Just too different measuring scale. Just like Celcius and Farenheight for temperature. THere are numerous conversion scales out there. You can down load calculators or charts. Almost every brewing book I have has a chart in it as well.
Here is a text clip from our sister site Homebrew Talk's Wiki Page on the subject.
Brix can be approximately converted to specific gravity (SG) by a simple equation:
SG = 1 +(0.004 x Brix)
Most people just remember the multiply by four rule. Take the Brix reading, multiply by 4 and this will give you specific gravity in “gravity points.” For example, if you read 11 Brix, multiplying that by 4 yields 44, which corresponds to a specific gravity of 1.044.
Well if you want to know the sugar contend of a grape / fruit before picking all you need is to squeeze a grape over the refractometer and you have it
SG is measured when you have a liquid.
Both are interchangeable as stated above.
I have a three scale hydrometer also.
It gives SG, approximate sugar content and potential alcohol percentage.

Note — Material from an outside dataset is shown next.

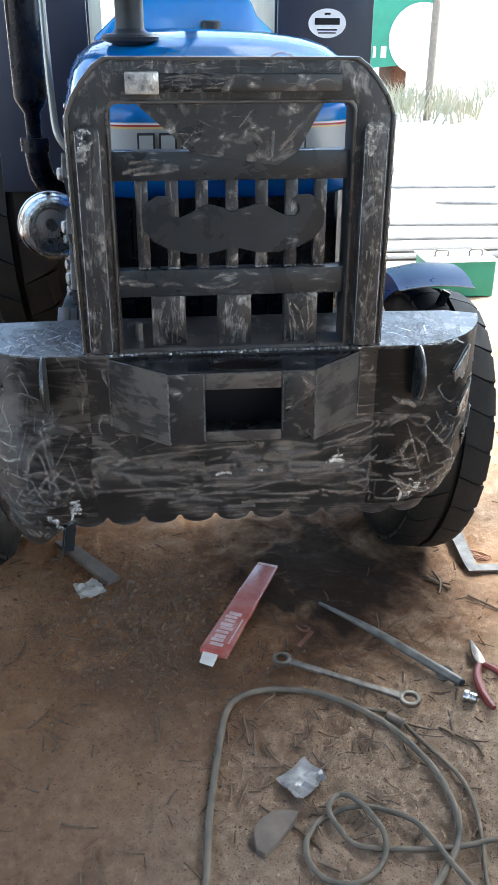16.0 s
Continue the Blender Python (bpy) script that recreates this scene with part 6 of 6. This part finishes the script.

Now the SG scale is correct. That can easily be tested.
The sugar and potential alcohol content are way off....... More as 10% !!!!!
So I had an e-mail conversation with the technical department of the hydrometer manufacturer and their answer was hilarious. Although they admitted the fault.............
Major story coming up on my web-log in due time
I therefore suggest stick to the SG scale and test that (by dissolving a known quantity of sugar in a known quantity of water) and be very carefull with the other scales on your meter.....
We use Brix hydrometers in the lab at the winery. Very easy to calcuate the amount of % sugar is in the juice or wine as it progresses. 22.5 brix tranlatles to rule of thumb of 22.5 % sugars. Nice point to start frementing white wines. When wine is totally dry I switch to a hydrometer I have that is 5 to 0 then -0 to -5 brix. at -1.7 it is generally dry.